Modernising Medical Careers
Opposition Day — [9th Allotted Day]
David Kidney (PPS (Rt Hon David Miliband, Secretary of State), Department for Environment, Food and Rural Affairs; Stafford, Labour)
I agree with the hon. Gentleman. I considered whether to intervene on him earlier to say that I agreed with him on that point, but I also intend to say in my speech that developments such as these should be piloted in future. So the answer to his question is yes.
I was describing the personal tragedies that have happened because of the way in which the system has been introduced. I want to remind hon. Members who were not here eight days ago when the Secretary of State made her statement to the House that, on that occasion, I made the point that this concerns individuals who each demand more respect from the system—and the people administering it—than they have been getting over the past few months.
In fairness to the Secretary of State, she has apologised at least three times for what has gone wrong with the system and for the distress that that has caused to those affected. One review has proposed changes that are about to be introduced, and she has also announced a further, broader review, which has been mentioned today. The shadow Secretary of State made a temperate speech today, with many good points. One of them was about the independence of that review, and the importance of all of us having confidence in its deliberations and conclusions. That is an important point for the House to make.
Meanwhile, making a success of the first review, with its guarantee that every junior doctor who applies for a post and states their first preference will have at least one interview, is placing a terrific strain on managers and consultants to deal with the extra work that they are being asked to do over the short space of time between now and August. It is fair to say that they are the hidden heroes who are solving this problem right now, and they deserve our thanks. The hon. Member for North Norfolk made that point earlier. A number of consultants wrote a letter to The Times earlier this month to say that they had been placed under a lot of pressure, at a time when they had plenty of other work to do to meet the demands of patients and the NHS. We owe them a debt of gratitude. That letter, incidentally, also called for the scrapping of MTAS and a return to the previous system, so although I said that no one in this debate had asked for that to happen, other people certainly have. We should remind ourselves, however, that the previous system had serious faults too. It did not find a specialty training place for every junior doctor either.

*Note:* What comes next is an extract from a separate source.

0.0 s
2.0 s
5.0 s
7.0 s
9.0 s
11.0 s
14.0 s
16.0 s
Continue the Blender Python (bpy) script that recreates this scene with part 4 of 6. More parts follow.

If the Minister listens to the shadow Secretary of State, and to my hon. Friends who have said the same thing, he will realise that there is the prospect of a win-win situation. My hon. Friend John Mann made the point that certain areas are short-served by the NHS at the moment, and we could create a win-win situation by expanding the number of training places available for junior doctors in those areas and in specialties where there are shortages. Perhaps those shortages exist because people do not want to take on those specialties, and it would be wrong to force anyone to do something that they did not want to do, but this could give us an opportunity to ask people to look again at specialties where there are shortages, in which they might be able to do a good job. We could create a win-win situation by filling the posts that we need to fill and finding places for the people who want them. I hope that the Minister will be able to respond to that point later.
I want to put forward some points on behalf of a doctor in my constituency with whom I have had a good, spirited correspondence on his concerns about modernising medical careers. He and I agree that we are unsure about the evidence on the number of available posts and the number of people applying for them. Obviously, the more transparent Ministers can be about this, the better it will be for people who have fears—whether politically motivated or not—about what is happening. It is clear, however, that there are fewer training places than there are people applying for them.
My doctor correspondent makes the point about the double cohort, observing that
"increased numbers of medical students are passing through their second foundation year and needing specialist training. The shortened training also has a big impact on the large number of senior house officers who also need to find a place on the new training pathway."
The two cohorts are coming together at the same time. He also makes the point that non-EU doctors are competing for those posts. He concludes:
"The new doctors in their second foundation training year have no chance of success against the more experienced senior house officers and the non EU graduates."
I do not know that, and I bet that most people in the House today do not know it, because we are not sure whether we have enough confidence in the system to say whether that is the case. The doctor goes on to say that
"MTAS has had to make its mark by designing an application form in which experience counts for virtually nothing. Selection is largely from the psychology questions which have no tested validity in this field. The marking of these questions is also widely variable between different markers."
All those factors have undermined confidence in the system so far.
I shall not name the doctor without his permission, but it is important to get his views on record. His letter goes on:
"I should tell you that this whole exercise has also been an opportunity for government to reduce the 'power' of doctors and their representative bodies."
Such allegations can be made, and can sound reasonable, because of the mess that we are in at the moment.
There has always been competition for posts, and some people will always find themselves in short-term posts because they cannot get the specialty training that they want. I was pleased to hear the Secretary of State say that support will be available for such people after this year, but will my hon. Friend the Minister tell me more about their prospects in future years? Can they always expect to be treading water and becoming what some people call the second lost tribe, or will they have the prospect of moving on? It is in the context of their fear that they will have nowhere to go that we hear the constant talk of people being forced to emigrate to find a job.
I shall return to the effect that all this is having on my constituents. It is demoralising for them to hear that the state is paying to train bright young people to provide a service that everyone wants and values, only to see them emigrate because they cannot be given a post in their own country. That is very harmful.